Fargo dikes under pressure from Red River flood waters

FARGO, N.D. – Steve Syrdal’s house just south of Fargo is no longer near the water, it’s in it.

Swirling water runs three feet deep across his driveway, six feet deep off his back deck and around all four sides.

What’s saved him so far is the hand-built dike he constructed using plywood, sandbags and back-of-the-envelope engineering. A plywood wall draped in plastic surrounds his house, and sump pumps groan to life every few minutes, spitting out whatever water gets through.

“My basement’s dry,” Syrdal said, standing in his garage as the Red River flowed across his yard. “Unbelievable.”

For the next few days, dikes across the Red River Valley will shift and flex under the river’s pressure. Some will fail, dooming houses and neighborhoods and making for naught the labor put in by thousands of volunteers. Flood levels should remain above the 1997 levels through Tuesday, according to the National Weather Service.

Even water just three feet deep creates thousands of pounds of pressure, said John Gulliver, a civil engineering professor at the University of Minnesota. An eight-foot length of plywood board holding back that depth of water will register 6,000 pounds of pressure at the lowest point, with an average of 3,000 pounds of pressure across the board, he said.

A dike built of earth or sandbags can fail if even a small leak develops: Water forced through cracks will tunnel out a channel for more water. “It’s a catastrophic thing,” Gulliver said, adding that an earthen dam becomes much stronger if engineers use clay at its heart.

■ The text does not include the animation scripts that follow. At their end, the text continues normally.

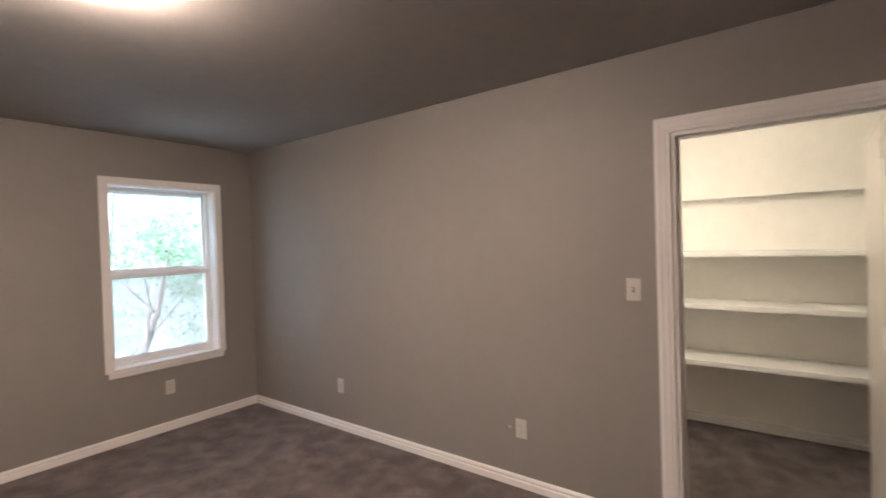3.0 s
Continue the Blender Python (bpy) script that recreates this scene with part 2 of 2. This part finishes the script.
structure("wall_closet_lining", boxes((WT, WT + 0.004, CD[1] + 0.085, CN, 0, H), (WT, WT + 0.004, S + 0.004, CD[0] - 0.085, 0, H), (WT, WT + 0.004, CD[0] - 0.085, CD[1] + 0.085, CD[2] + 0.08, H), (WT, CB, S, S + 0.004, 0, H), bevel=0), CLOSET, "cream painted closet lining walls", "wall")
structure("wall_hall", boxes((-6.5, -6.4, -6.1, -2.3, 0, H + 0.1), (-6.4, W - WT, -2.4, -2.3, 0, H + 0.1), (-6.4, W - WT, -6.1, -6.0, 0, H + 0.1),
                             (W - WT, W, -6.0, S - 0.12, 0, H + 0.1)), WALL, "plain greige hallway walls", "wall")

# baseboards: a moulded board with a stepped top
BASE = [(0, 0), (0.016, 0), (0.016, 0.062), (0.013, 0.066), (0.0065, 0.0675), (0.0065, 0.073), (0.0125, 0.0745), (0.0135, 0.079), (0.012, 0.086), (0.008, 0.093), (0.005, 0.097), (0, 0.098)]


def baseboard(name, p, q, inward, mat=TRIM):
    p, q, n = Vector((*p, 0)), Vector((*q, 0)), Vector((*inward, 0))
    d = (q - p)
    length = d.length
    d.normalize()
    bm = extrude_profile(bmesh.new(), BASE, lambda a, b, s: p + d * s + n * a + Vector((0, 0, b)), length)
    return structure(name, bm, mat, "white moulded baseboard along the carpet", "baseboard")


CW = 0.085                       # width of the door casings
baseboard("baseboard", (W, 0), (0, 0), (0, -1))
baseboard("baseboard", (0, -0.0152), (0, CD[1] + CW), (-1, 0))
baseboard("baseboard", (0, CD[0] - CW), (0, S + 0.0152), (-1, 0))
baseboard("baseboard", (W, S), (0, S), (0, 1))
baseboard("baseboard", (W, -0.0152), (W, ED[1] + CW), (1, 0))
baseboard("baseboard", (CB, S + 0.005), (CB, CN), (-1, 0))
baseboard("baseboard", (WT + 0.005, CN), (CB - 0.0152, CN), (0, -1))

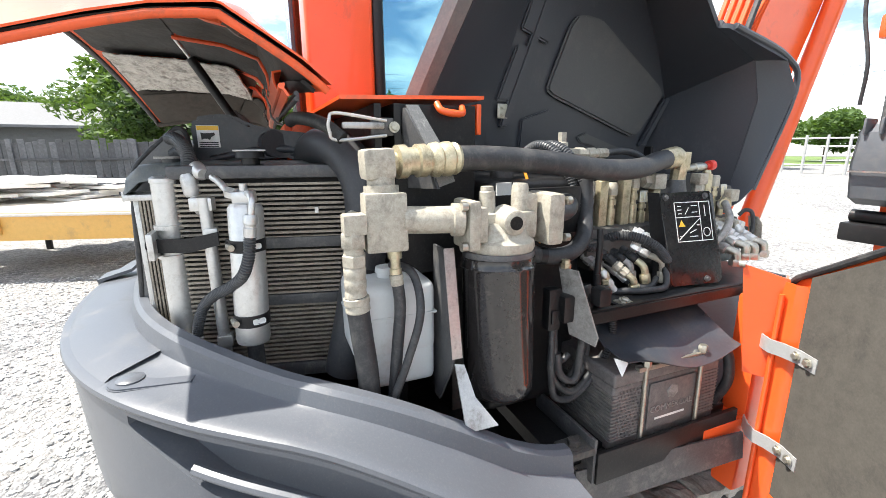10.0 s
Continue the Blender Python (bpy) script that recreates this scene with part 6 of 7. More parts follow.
def build_battery():
    b = thing("battery", (1.35, 2.75, 0.955), "large dusty dark battery strapped in a tray", "battery")
    part("case", box(1.23, 1.440, 2.555, 2.925, 0.955, 1.135, 0.010, 3), BATTERY, b)
    for k in range(24):
        y = 2.572 + k * 0.0045
        if k < 18:
            part("case_rib", box(1.440, 1.4425, y, y + 0.002, 0.985, 1.12), BATTERY, b, smooth=0)
    for k in range(14):
        z = 0.985 + k * 0.0095
        part("case_rib", box(1.2, 1.4432, 2.552, 2.662, z, z + 0.003), BATTERY, b, smooth=0)
        part("case_rib", box(1.4405, 1.4425, 2.835, 2.92, z, z + 0.003), BATTERY, b, smooth=0)
    part("lid", box(1.225, 1.446, 2.550, 2.930, 1.135, 1.170, 0.008, 3), BATTERY, b)
    pl = part("front_plate", box(1.440, 1.445, 2.67, 2.83, 0.99, 1.12, 0.003), BATTERY, b, "moulded name plate")
    part("emblem", lathe((1.4445, 2.75, 1.085), (1.4468, 2.75, 1.085), [(0, 0.021), (1, 0.019)], 6), CAST, pl)
    fc = bpy.data.curves.new("lettering", "FONT")
    fc.body, fc.size, fc.extrude, fc.align_x = "COMMERCIAL", 0.0235, 0.0008, "CENTER"
    tmp = new("lettering_curve", fc)
    me = bpy.data.meshes.new_from_object(tmp.evaluated_get(bpy.context.evaluated_depsgraph_get()))
    bpy.data.objects.remove(tmp)
    bt = bmesh.new()
    bt.from_mesh(me)
    bt.transform(Matrix(((0, 0, 1, 1.4465), (1, 0, 0, 2.75), (0, 1, 0, 1.038), (0, 0, 0, 1))))
    part("lettering", bt, CAST, pl, "raised word COMMERCIAL", smooth=0)
    part("print_bar", box(1.4455, 1.4463, 2.695, 2.80, 1.015, 1.021), WHITE, pl)
    for y in (2.645, 2.838):
        r = part("hold_down_rod", straight((1.452, y, 0.93), (1.448, y, 1.195), 0.0055, 10), STEEL, b)
        part("nut", hexnut((1.448, y, 1.178), (1.448, y, 1.197), 0.011), STEEL, r)
    part("hold_down_bar", box(1.436, 1.452, 2.62, 2.87, 1.165, 1.178, 0.002), STEEL, b)
    for y in (2.66, 2.80):
        part("terminal_bolt", bolt((1.38, y, 1.205), (0, 0, 1), 0.010, 0.008), BLACK, b)


build_battery()
fl = thing("battery_cover", (1.36, 2.75, 1.19), "black rubber flap curling over the battery", "cover")
part("flap", sheet([[(1.22, y + 0.02, 1.272), (1.31, y + 0.01, 1.262), (1.39, y, 1.226 + 0.006 * math.sin(y * 31)), (1.45, y + 0.01 * math.sin(y * 17), 1.195 + 0.022 * math.sin(y * 12.5 + 1)), (1.475, y, 1.188 + 0.03 * math.sin(y * 12.5 + 1))] for y in [2.56 + 0.032 * i for i in range(13)]], 0.003), FLAPM, fl)
part("white_corner", plate([(1.44, 2.545, 1.215), (1.455, 2.575, 1.205), (1.46, 2.555, 1.175)], 0.002, (1, 0, 0)), WHITE, fl)
tr = thing("battery_tray", (1.35, 2.75, 0.86), "black and orange battery tray with scuffed edges", "tray")
part("tray", box(1.22, 1.465, 2.50, 2.99, 0.925, 0.955, 0.004), BLACK, tr)
part("front_lip", box(1.455, 1.467, 2.50, 2.99, 0.90, 0.985, 0.003), BLACK, tr)
part("side_lip", box(1.22, 1.46, 2.492, 2.502, 0.90, 1.02, 0.003), ARCHM, tr)
part("lower_plate", plate([(1.45, 2.46, 0.82), (1.50, 2.99, 0.85), (1.49, 2.99, 0.925), (1.44, 2.46, 0.93)], 0.006, (-1, 0, 0)), ARCHM, tr)
part("clamp_foot", join(box(1.40, 1.46, 2.42, 2.50, 0.98, 1.0, 0.004), bolt((1.43, 2.455, 1.0), (0, 0, 1), 0.016, 0.014)), ENGINE_DARK, tr)
cab_ = thing("fuse_cable", (1.46, 2.96, 1.0), "dark cable bundle beside the battery", "hose")
part("cable", tube([(1.36, 2.94, 1.23), (1.42, 2.97, 1.15), (1.43, 2.985, 1.06), (1.40, 2.98, 0.97)], 0.014, 12), RUBBER, cab_)


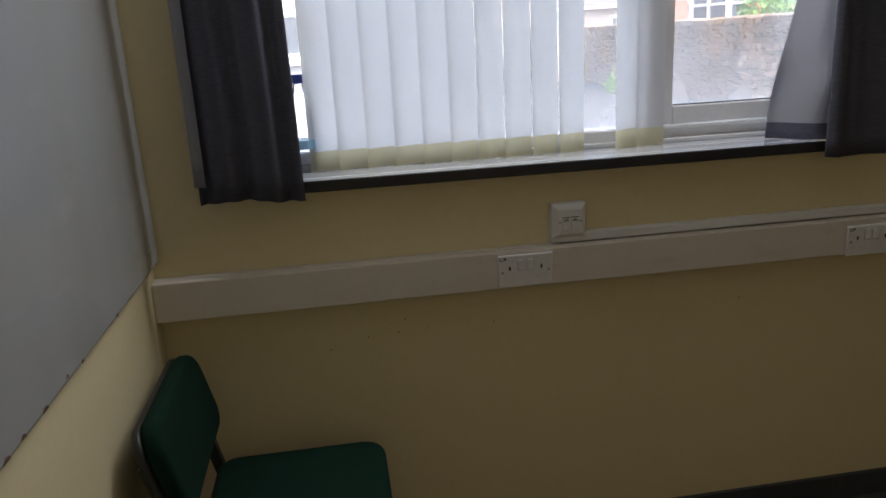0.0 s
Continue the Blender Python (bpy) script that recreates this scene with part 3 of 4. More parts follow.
low_clip = part("clip", boxes((-0.006, 0.006, -0.022, 0.022, -0.012, -0.003), (-0.005, 0.005, -0.011, 0.011, -0.003, 0.010), bevel=0.002), BLACKP, hose, "dark plastic saddle clip")
low_clip.matrix_world = hang
bracket = part("fixing_plate", boxes((-0.028, 0.020, -0.046, 0.012, -0.024, -0.018), (-0.028, 0.014, -0.052, -0.0465, -0.036, -0.018), (-0.006, 0.014, 0.0125, 0.024, -0.024, -0.018), bevel=0.0015), material("cream_painted_plaster", (0.40, 0.34, 0.25), 0.85, vary=0.35, scale=40), hose, "broken cream plaster-covered plate still clipped to the hose")
bracket.matrix_world = hang
clamp = part("clamp", boxes((2.713, 2.737, 1.346, 1.375, 1.030, 1.056), (2.711, 2.7125, 1.350, 1.356, 1.026, 1.060), bevel=0.0025), PIPE, hose, "dark metal clamp on the bend")
part("clamp_tag", boxes((2.7085, 2.7125, 1.3575, 1.3715, 1.036, 1.0535), bevel=0.001), PLASTIC, clamp, "bright white tag")
part("clamp_tongue", tube([(2.716, 1.348, 1.046), (2.712, 1.338, 1.042), (2.711, 1.328, 1.030), (2.712, 1.322, 1.012)], 0.0042, 4, 4), SCREW, clamp, "bent steel tongue")
part("wire_tail", tube([(2.735, 1.380, 1.020), (2.735, 1.398, 1.005), (2.733, 1.416, 0.986)], 0.0026, 6), EARTHW, hose, "cut green-yellow wire end")
wire = tagged(part("loose_wire", tube([(3.519, 1.575, 0.834), (3.516, 1.575, 0.795), (3.510, 1.556, 0.752), (3.502, 1.531, 0.737), (3.500, 1.516, 0.743)], 0.0032, 6), EARTHW), "cut green-yellow earth wire poking out under the trunking", "wire")
plate = thing("cable_plate", pose(EX - 0.0005, 1.597, 1.276, 0, 0, -90), "small beige plate on the wall with a cut cable stub", "wall plate")
part("plate", boxes((-0.037, 0.037, -0.005, 0, -0.027, 0.027), bevel=0.0015), BEIGE, plate)
part("cable_stub", tube([(-0.010, -0.005, 0.000), (-0.014, -0.020, -0.004), (-0.022, -0.026, -0.012)], 0.0045, 8, 4), BLACKP, plate)
part("cable_stub", tube([(-0.006, -0.005, 0.002), (-0.004, -0.016, 0.006)], 0.0040, 8, 3), BLACKP, plate)
tagged(part("cut_cables", tube([(EX + 0.045, 1.61, 0.488), (EX + 0.026, 1.60, 0.487), (EX + 0.022, 1.585, 0.484), (EX + 0.030, 1.572, 0.492)], 0.0055, 6), material("dull_red_copper", (0.10, 0.045, 0.035), 0.6, vary=0.3, scale=60)), "cut copper cable ends inside the wall recess", "cable ends")

pipe = thing("pipe_stub", pose(3.50, 1.584, 0), "blackened capped water pipe with a valve, rising from the floor", "pipe")
part("tube", cylinder((0, 0, 0), (0, 0, 0.150), 0.013), PIPE, pipe)
part("union", cylinder((0, 0, 0.150), (0, 0, 0.172), 0.020, 6), BRASS, pipe, "tarnished brass union nut")
part("union", cylinder((0, 0, 0.126), (0, 0, 0.140), 0.018, 6), PIPE, pipe)
part("tube", cylinder((0, 0, 0.172), (0, 0, 0.262), 0.014), PIPE, pipe)
part("collar", cylinder((0, 0, 0.236), (0, 0, 0.250), 0.018), PIPE, pipe)
part("collar", cylinder((0, 0, 0.258), (0, 0, 0.276), 0.016), VERDI, pipe, "green corroded copper ring")
part("spout", tube([(0, 0, 0.205), (-0.006, -0.040, 0.212), (-0.012, -0.066, 0.216), (-0.016, -0.092, 0.206)], 0.010, 8, 5), PIPE, pipe)
part("spout_root", cylinder((0, 0.006, 0.205), (-0.004, -0.034, 0.211), 0.016, 10, 0.011), PIPE, pipe)
part("tube", cylinder((0, 0, 0.276), (0, 0, 0.400), 0.0125), PIPE, pipe)
part("collar", cylinder((0, 0, 0.312), (0, 0, 0.328), 0.0165), PIPE, pipe)
part("cap", cylinder((0, 0, 0.398), (0, 0, 0.418), 0.010), PIPE, pipe)
part("collar", cylinder((0, 0, 0.385), (0, 0, 0.400), 0.0155), PIPE, pipe)
part("side_outlet", cylinder((0, 0.004, 0.372), (-0.006, 0.030, 0.362), 0.010), PIPE, pipe)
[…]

Local officials used that science to save many of Syrdal’s neighbors: They built a clay-and-earthen dike around most of the Chrisan Estates housing development where he lives. But crews built the wall on the elevated road that runs through the development, isolating Syrdal and a dozen of his neighbors who live between the road and the river.

His next-door neighbor’s house was lost Friday, along with four of the others on the river side of the dike. Syrdal almost lost his on Thursday when water bubbled up through cracks in his driveway. The bubbles soon grew into geysers as he scrambled to plug them.

Home-saving help came from a crew of volunteer carpenters from the St. Cloud area, who happened to be in the neighborhood and quickly built a second plywood dike closer to his garage, sealing off the problem.

“This is all about managing the leaks,” Syrdal said.

His dikes begin with sandbags, but he used far fewer than most people. He set half-inch plywood boards on edge, then laid a row of sandbags at their base to hold down a sheet of plastic wrapped up the wall’s face. Triangular braces of 2-by-4s stand every eight feet.

Even this doesn’t keep all of the water out. So he installed eight sump pumps to continually bail out his house. The pumps sit inside five-gallon pails sunk into the ground between his house and the dike. As water fills up each pail, the pumps turn on and push the water up through plastic pipes that angle away from his house. Every few seconds, as the pumps turn on, water shoots out of the pipes and across the river’s surface in a graceful arc.

Yet even if he survives the flood, Syrdal feels certain he won’t survive the flood of public opinion he expects to come once the waters recede. The city has considered razing riverfront houses like his to build a permanent dike. Syrdal said he understands the need and will accept it, albeit sadly.